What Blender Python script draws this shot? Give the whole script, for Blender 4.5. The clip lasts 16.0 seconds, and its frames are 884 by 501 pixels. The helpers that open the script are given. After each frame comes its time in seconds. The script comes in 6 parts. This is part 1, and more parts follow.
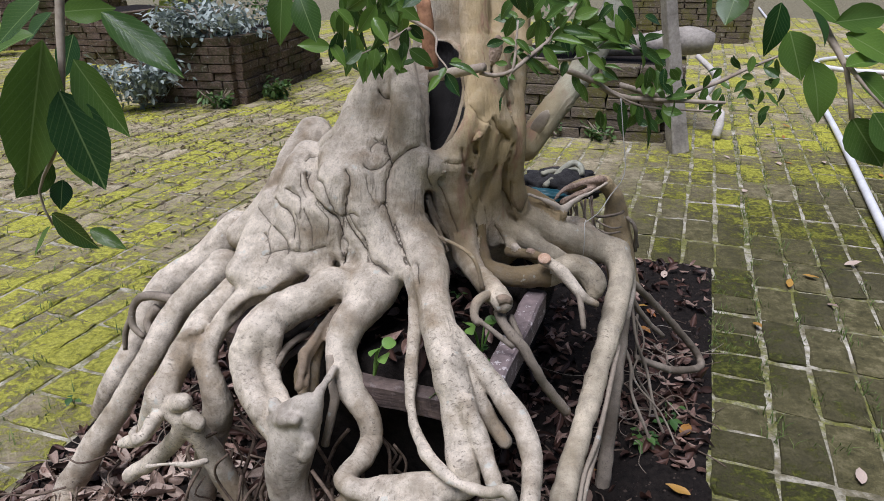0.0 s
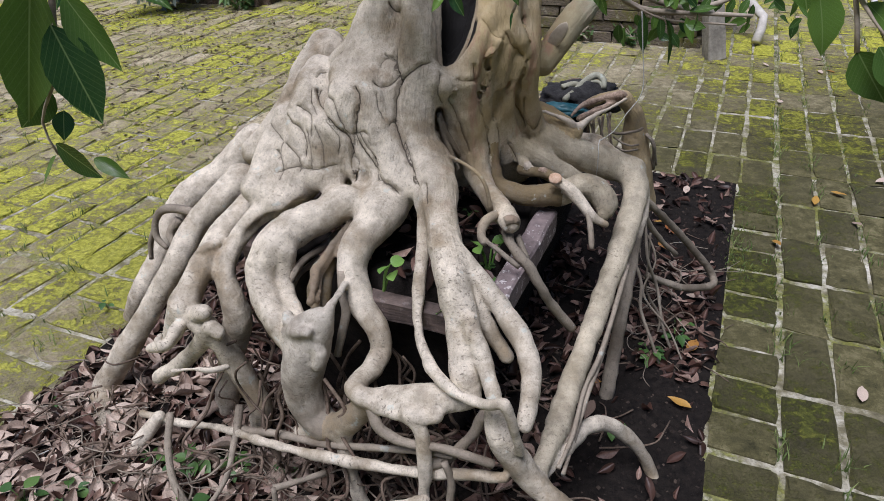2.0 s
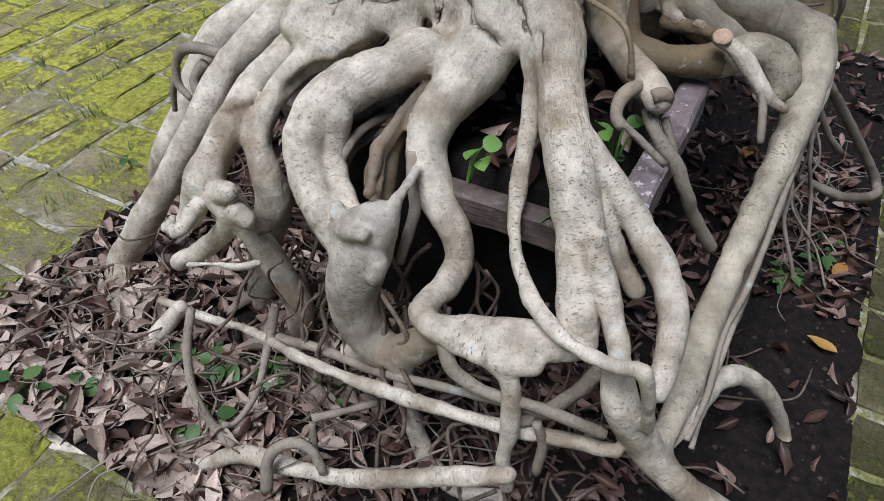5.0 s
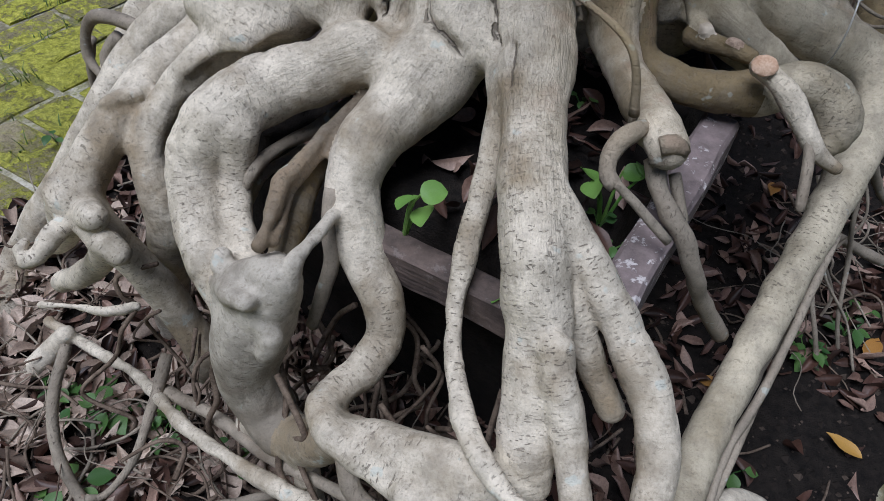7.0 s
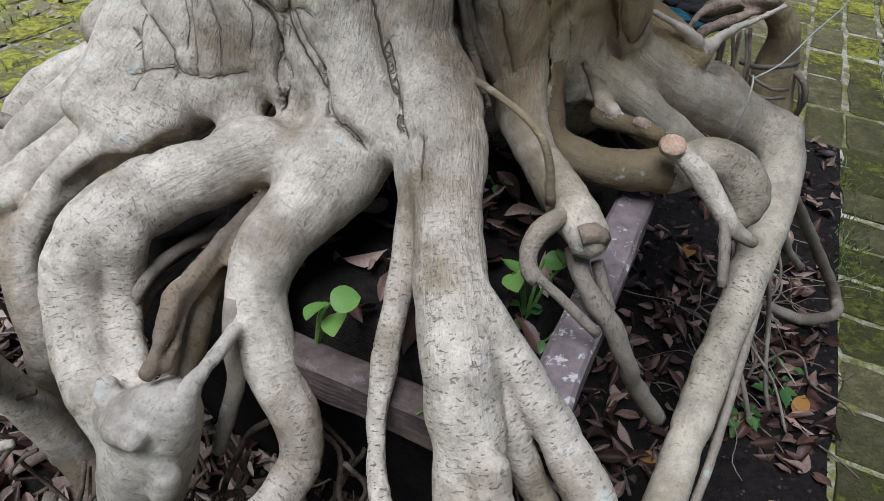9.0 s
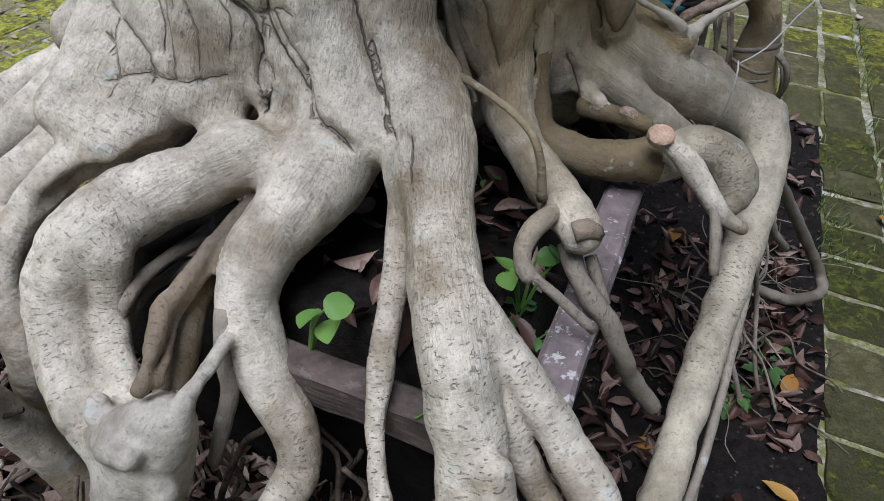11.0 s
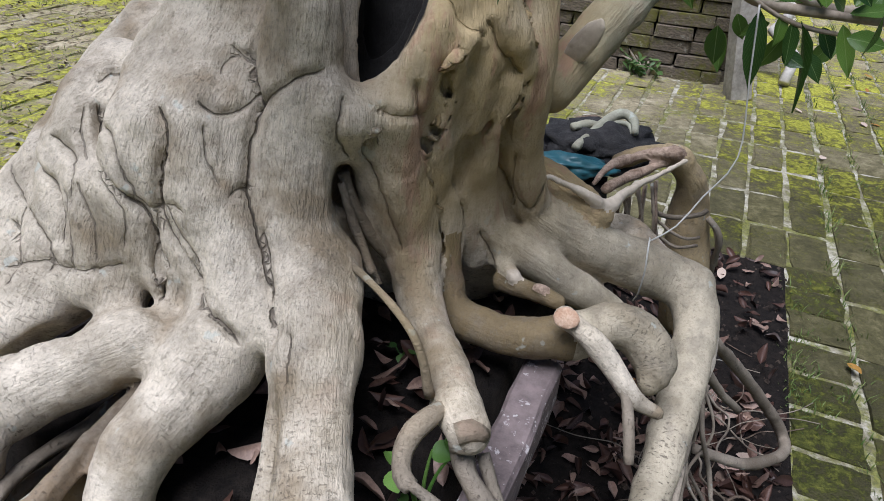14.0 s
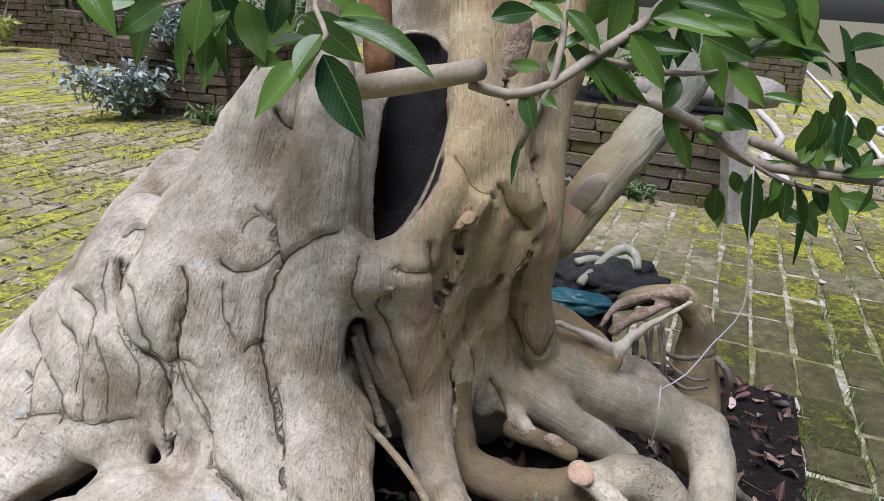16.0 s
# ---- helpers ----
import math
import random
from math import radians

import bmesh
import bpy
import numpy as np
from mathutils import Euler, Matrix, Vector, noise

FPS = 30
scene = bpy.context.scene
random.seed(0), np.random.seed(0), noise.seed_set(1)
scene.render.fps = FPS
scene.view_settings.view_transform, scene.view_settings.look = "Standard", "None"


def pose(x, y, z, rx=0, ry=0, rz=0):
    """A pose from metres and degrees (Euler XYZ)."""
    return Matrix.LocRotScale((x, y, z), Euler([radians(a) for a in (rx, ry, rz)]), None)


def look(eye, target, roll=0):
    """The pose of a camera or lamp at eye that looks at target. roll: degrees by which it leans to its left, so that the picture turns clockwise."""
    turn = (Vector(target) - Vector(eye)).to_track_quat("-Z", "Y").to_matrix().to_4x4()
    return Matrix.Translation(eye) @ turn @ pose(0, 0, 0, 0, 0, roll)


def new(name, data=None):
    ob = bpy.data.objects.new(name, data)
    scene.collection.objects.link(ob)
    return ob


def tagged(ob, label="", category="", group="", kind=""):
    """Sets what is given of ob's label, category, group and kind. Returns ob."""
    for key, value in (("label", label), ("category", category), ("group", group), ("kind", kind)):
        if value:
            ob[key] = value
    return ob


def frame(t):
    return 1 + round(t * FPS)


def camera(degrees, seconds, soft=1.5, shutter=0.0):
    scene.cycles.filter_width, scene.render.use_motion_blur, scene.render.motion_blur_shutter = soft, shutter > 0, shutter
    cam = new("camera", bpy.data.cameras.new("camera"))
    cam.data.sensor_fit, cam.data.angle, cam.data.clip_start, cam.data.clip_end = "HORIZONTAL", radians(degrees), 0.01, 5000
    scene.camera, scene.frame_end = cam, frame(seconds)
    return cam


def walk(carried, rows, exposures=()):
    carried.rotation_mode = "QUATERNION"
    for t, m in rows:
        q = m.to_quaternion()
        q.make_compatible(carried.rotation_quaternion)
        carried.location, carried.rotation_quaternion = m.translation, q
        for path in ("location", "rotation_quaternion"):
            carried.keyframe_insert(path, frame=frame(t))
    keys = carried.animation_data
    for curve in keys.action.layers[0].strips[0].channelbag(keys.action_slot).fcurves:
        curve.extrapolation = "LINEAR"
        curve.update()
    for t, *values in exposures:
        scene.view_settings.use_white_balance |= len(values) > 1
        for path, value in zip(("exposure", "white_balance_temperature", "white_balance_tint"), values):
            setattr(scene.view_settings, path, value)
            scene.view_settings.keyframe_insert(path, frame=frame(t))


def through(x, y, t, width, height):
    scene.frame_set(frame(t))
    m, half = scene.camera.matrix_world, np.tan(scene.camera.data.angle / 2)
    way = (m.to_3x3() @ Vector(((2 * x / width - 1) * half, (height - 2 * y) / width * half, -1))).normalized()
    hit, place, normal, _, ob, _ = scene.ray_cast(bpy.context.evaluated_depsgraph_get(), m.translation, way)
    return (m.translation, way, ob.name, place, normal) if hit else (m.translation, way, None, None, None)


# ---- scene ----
cam = camera(67.6, 16.0, 0.6)
PATH = [
    (0, (0.0880, 0.2096, 0.9207), (0.0319, 1.2094, 0.4647), -0.60),
    (0.5, (0.0754, 0.1936, 0.9268), (0.0523, 1.1682, 0.4175), 1.20),
    (1, (0.0809, 0.1678, 0.9411), (0.0556, 1.1286, 0.4054), 0.00),
    (1.5, (0.1012, 0.1771, 0.9460), (0.0347, 1.1116, 0.3696), -0.30),
    (2, (0.1199, 0.2107, 0.9455), (0.0187, 1.1314, 0.3520), -1.30),
    (2.5, (0.1303, 0.2338, 0.9422), (-0.0050, 1.1401, 0.3333), -1.70),
    (3, (0.1408, 0.2514, 0.9246), (-0.0099, 1.1259, 0.2745), -1.30),
    (3.2, (0.1469, 0.2684, 0.9092), (-0.0050, 1.1154, 0.2233), -0.60),
    (5.3, (0.0165, 0.4598, 0.8085), (-0.1452, 1.2248, 0.0358), -0.20),
    (5.5, (0.0138, 0.4714, 0.8080), (-0.1326, 1.2370, 0.0314), 1.40),
    (6, (0.0259, 0.5396, 0.7953), (-0.1491, 1.3095, 0.0292), 1.90),
    (6.5, (0.0451, 0.6182, 0.7596), (-0.1051, 1.3739, -0.0259), 2.80),
    (7, (0.0561, 0.6430, 0.7425), (-0.1078, 1.3821, -0.0556), 4.00),
    (7.5, (0.0665, 0.6644, 0.7453), (-0.0660, 1.4553, -0.0083), 4.40),
    (8, (0.0759, 0.6886, 0.7309), (0.0132, 1.4889, -0.0215), 5.10),
    (8.5, (0.0677, 0.6930, 0.7298), (0.0182, 1.5120, -0.0028), 6.00),
    (9, (0.0545, 0.6908, 0.7370), (-0.0116, 1.5257, 0.0242), 5.70),
    (9.2, (0.0418, 0.6848, 0.7326), (-0.0418, 1.4988, -0.0028), 5.90),
    (11.3, (0.0477, 0.7028, 0.7451), (0.0254, 1.4547, 0.0862), 4.45),
    (11.5, (0.0550, 0.7021, 0.7496), (0.0294, 1.4634, 0.1018), 3.44),
    (12, (0.0518, 0.7144, 0.7599), (0.0520, 1.5163, 0.1625), 3.49),
    (12.5, (0.0595, 0.7116, 0.7733), (0.0782, 1.5217, 0.1872), 2.57),
    (13, (0.0819, 0.7256, 0.7779), (0.0599, 1.5467, 0.2076), 2.69),
    (13.5, (0.1103, 0.7434, 0.7838), (0.0605, 1.5820, 0.2414), 2.68),
    (14, (0.1233, 0.7504, 0.7844), (0.0666, 1.6023, 0.2638), 4.18),
    (14.5, (0.1215, 0.7563, 0.7883), (0.0409, 1.6199, 0.2906), 5.18),
    (15, (0.1161, 0.7613, 0.7987), (0.0273, 1.6476, 0.3441), 4.86),
    (15.5, (0.1119, 0.7578, 0.8113), (0.0351, 1.6721, 0.4137), 4.84),
    (16, (0.1119, 0.7564, 0.8162), (0.0360, 1.6828, 0.4475), 3.93),
]
walk(cam, [(t, look(eye, target, roll)) for t, eye, target, roll in PATH],
     exposures=[(0.0, -0.20, 5640, 19), (3.0, -0.20, 5610, 16), (5.5, -0.28, 5400, 13), (7.0, -0.48, 5340, 13), (9.0, -0.36, 5330, 13), (11.5, -0.36, 5350, 13), (14.0, -0.04, 5520, 15), (16.0, 0.06, 5520, 18)])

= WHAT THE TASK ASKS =
All of the data needs repeating exactly, but the pictures do not.

= RESPONSE =
What Blender Python script draws this shot? Give the whole script, for Blender 4.5. The clip lasts 16.0 seconds, and its frames are 884 by 501 pixels. The helpers that open the script are given. After each frame comes its time in seconds. The script comes in 6 parts. This is part 1, and more parts follow.
0.0 s
2.0 s
5.0 s
7.0 s
9.0 s
11.0 s
14.0 s
16.0 s
# ---- helpers ----
import math
import random
from math import radians

import bmesh
import bpy
import numpy as np
from mathutils import Euler, Matrix, Vector, noise

FPS = 30
scene = bpy.context.scene
random.seed(0), np.random.seed(0), noise.seed_set(1)
scene.render.fps = FPS
scene.view_settings.view_transform, scene.view_settings.look = "Standard", "None"


def pose(x, y, z, rx=0, ry=0, rz=0):
    """A pose from metres and degrees (Euler XYZ)."""
    return Matrix.LocRotScale((x, y, z), Euler([radians(a) for a in (rx, ry, rz)]), None)


def look(eye, target, roll=0):
    """The pose of a camera or lamp at eye that looks at target. roll: degrees by which it leans to its left, so that the picture turns clockwise."""
    turn = (Vector(target) - Vector(eye)).to_track_quat("-Z", "Y").to_matrix().to_4x4()
    return Matrix.Translation(eye) @ turn @ pose(0, 0, 0, 0, 0, roll)


def new(name, data=None):
    ob = bpy.data.objects.new(name, data)
    scene.collection.objects.link(ob)
    return ob


def tagged(ob, label="", category="", group="", kind=""):
    """Sets what is given of ob's label, category, group and kind. Returns ob."""
    for key, value in (("label", label), ("category", category), ("group", group), ("kind", kind)):
        if value:
            ob[key] = value
    return ob


def frame(t):
    return 1 + round(t * FPS)


def camera(degrees, seconds, soft=1.5, shutter=0.0):
    scene.cycles.filter_width, scene.render.use_motion_blur, scene.render.motion_blur_shutter = soft, shutter > 0, shutter
    cam = new("camera", bpy.data.cameras.new("camera"))
    cam.data.sensor_fit, cam.data.angle, cam.data.clip_start, cam.data.clip_end = "HORIZONTAL", radians(degrees), 0.01, 5000
    scene.camera, scene.frame_end = cam, frame(seconds)
    return cam


def walk(carried, rows, exposures=()):
    carried.rotation_mode = "QUATERNION"
    for t, m in rows:
        q = m.to_quaternion()
        q.make_compatible(carried.rotation_quaternion)
        carried.location, carried.rotation_quaternion = m.translation, q
        for path in ("location", "rotation_quaternion"):
            carried.keyframe_insert(path, frame=frame(t))
    keys = carried.animation_data
    for curve in keys.action.layers[0].strips[0].channelbag(keys.action_slot).fcurves:
        curve.extrapolation = "LINEAR"
        curve.update()
    for t, *values in exposures:
        scene.view_settings.use_white_balance |= len(values) > 1
        for path, value in zip(("exposure", "white_balance_temperature", "white_balance_tint"), values):
            setattr(scene.view_settings, path, value)
            scene.view_settings.keyframe_insert(path, frame=frame(t))


def through(x, y, t, width, height):
    scene.frame_set(frame(t))
    m, half = scene.camera.matrix_world, np.tan(scene.camera.data.angle / 2)
    way = (m.to_3x3() @ Vector(((2 * x / width - 1) * half, (height - 2 * y) / width * half, -1))).normalized()
    hit, place, normal, _, ob, _ = scene.ray_cast(bpy.context.evaluated_depsgraph_get(), m.translation, way)
    return (m.translation, way, ob.name, place, normal) if hit else (m.translation, way, None, None, None)


# ---- scene ----
cam = camera(67.6, 16.0, 0.6)
PATH = [
    (0, (0.0880, 0.2096, 0.9207), (0.0319, 1.2094, 0.4647), -0.60),
    (0.5, (0.0754, 0.1936, 0.9268), (0.0523, 1.1682, 0.4175), 1.20),
    (1, (0.0809, 0.1678, 0.9411), (0.0556, 1.1286, 0.4054), 0.00),
    (1.5, (0.1012, 0.1771, 0.9460), (0.0347, 1.1116, 0.3696), -0.30),
    (2, (0.1199, 0.2107, 0.9455), (0.0187, 1.1314, 0.3520), -1.30),
    (2.5, (0.1303, 0.2338, 0.9422), (-0.0050, 1.1401, 0.3333), -1.70),
    (3, (0.1408, 0.2514, 0.9246), (-0.0099, 1.1259, 0.2745), -1.30),
    (3.2, (0.1469, 0.2684, 0.9092), (-0.0050, 1.1154, 0.2233), -0.60),
    (5.3, (0.0165, 0.4598, 0.8085), (-0.1452, 1.2248, 0.0358), -0.20),
    (5.5, (0.0138, 0.4714, 0.8080), (-0.1326, 1.2370, 0.0314), 1.40),
    (6, (0.0259, 0.5396, 0.7953), (-0.1491, 1.3095, 0.0292), 1.90),
    (6.5, (0.0451, 0.6182, 0.7596), (-0.1051, 1.3739, -0.0259), 2.80),
    (7, (0.0561, 0.6430, 0.7425), (-0.1078, 1.3821, -0.0556), 4.00),
    (7.5, (0.0665, 0.6644, 0.7453), (-0.0660, 1.4553, -0.0083), 4.40),
    (8, (0.0759, 0.6886, 0.7309), (0.0132, 1.4889, -0.0215), 5.10),
    (8.5, (0.0677, 0.6930, 0.7298), (0.0182, 1.5120, -0.0028), 6.00),
    (9, (0.0545, 0.6908, 0.7370), (-0.0116, 1.5257, 0.0242), 5.70),
    (9.2, (0.0418, 0.6848, 0.7326), (-0.0418, 1.4988, -0.0028), 5.90),
    (11.3, (0.0477, 0.7028, 0.7451), (0.0254, 1.4547, 0.0862), 4.45),
    (11.5, (0.0550, 0.7021, 0.7496), (0.0294, 1.4634, 0.1018), 3.44),
    (12, (0.0518, 0.7144, 0.7599), (0.0520, 1.5163, 0.1625), 3.49),
    (12.5, (0.0595, 0.7116, 0.7733), (0.0782, 1.5217, 0.1872), 2.57),
    (13, (0.0819, 0.7256, 0.7779), (0.0599, 1.5467, 0.2076), 2.69),
    (13.5, (0.1103, 0.7434, 0.7838), (0.0605, 1.5820, 0.2414), 2.68),
    (14, (0.1233, 0.7504, 0.7844), (0.0666, 1.6023, 0.2638), 4.18),
    (14.5, (0.1215, 0.7563, 0.7883), (0.0409, 1.6199, 0.2906), 5.18),
    (15, (0.1161, 0.7613, 0.7987), (0.0273, 1.6476, 0.3441), 4.86),
    (15.5, (0.1119, 0.7578, 0.8113), (0.0351, 1.6721, 0.4137), 4.84),
    (16, (0.1119, 0.7564, 0.8162), (0.0360, 1.6828, 0.4475), 3.93),
]
walk(cam, [(t, look(eye, target, roll)) for t, eye, target, roll in PATH],
     exposures=[(0.0, -0.20, 5640, 19), (3.0, -0.20, 5610, 16), (5.5, -0.28, 5400, 13), (7.0, -0.48, 5340, 13), (9.0, -0.36, 5330, 13), (11.5, -0.36, 5350, 13), (14.0, -0.04, 5520, 15), (16.0, 0.06, 5520, 18)])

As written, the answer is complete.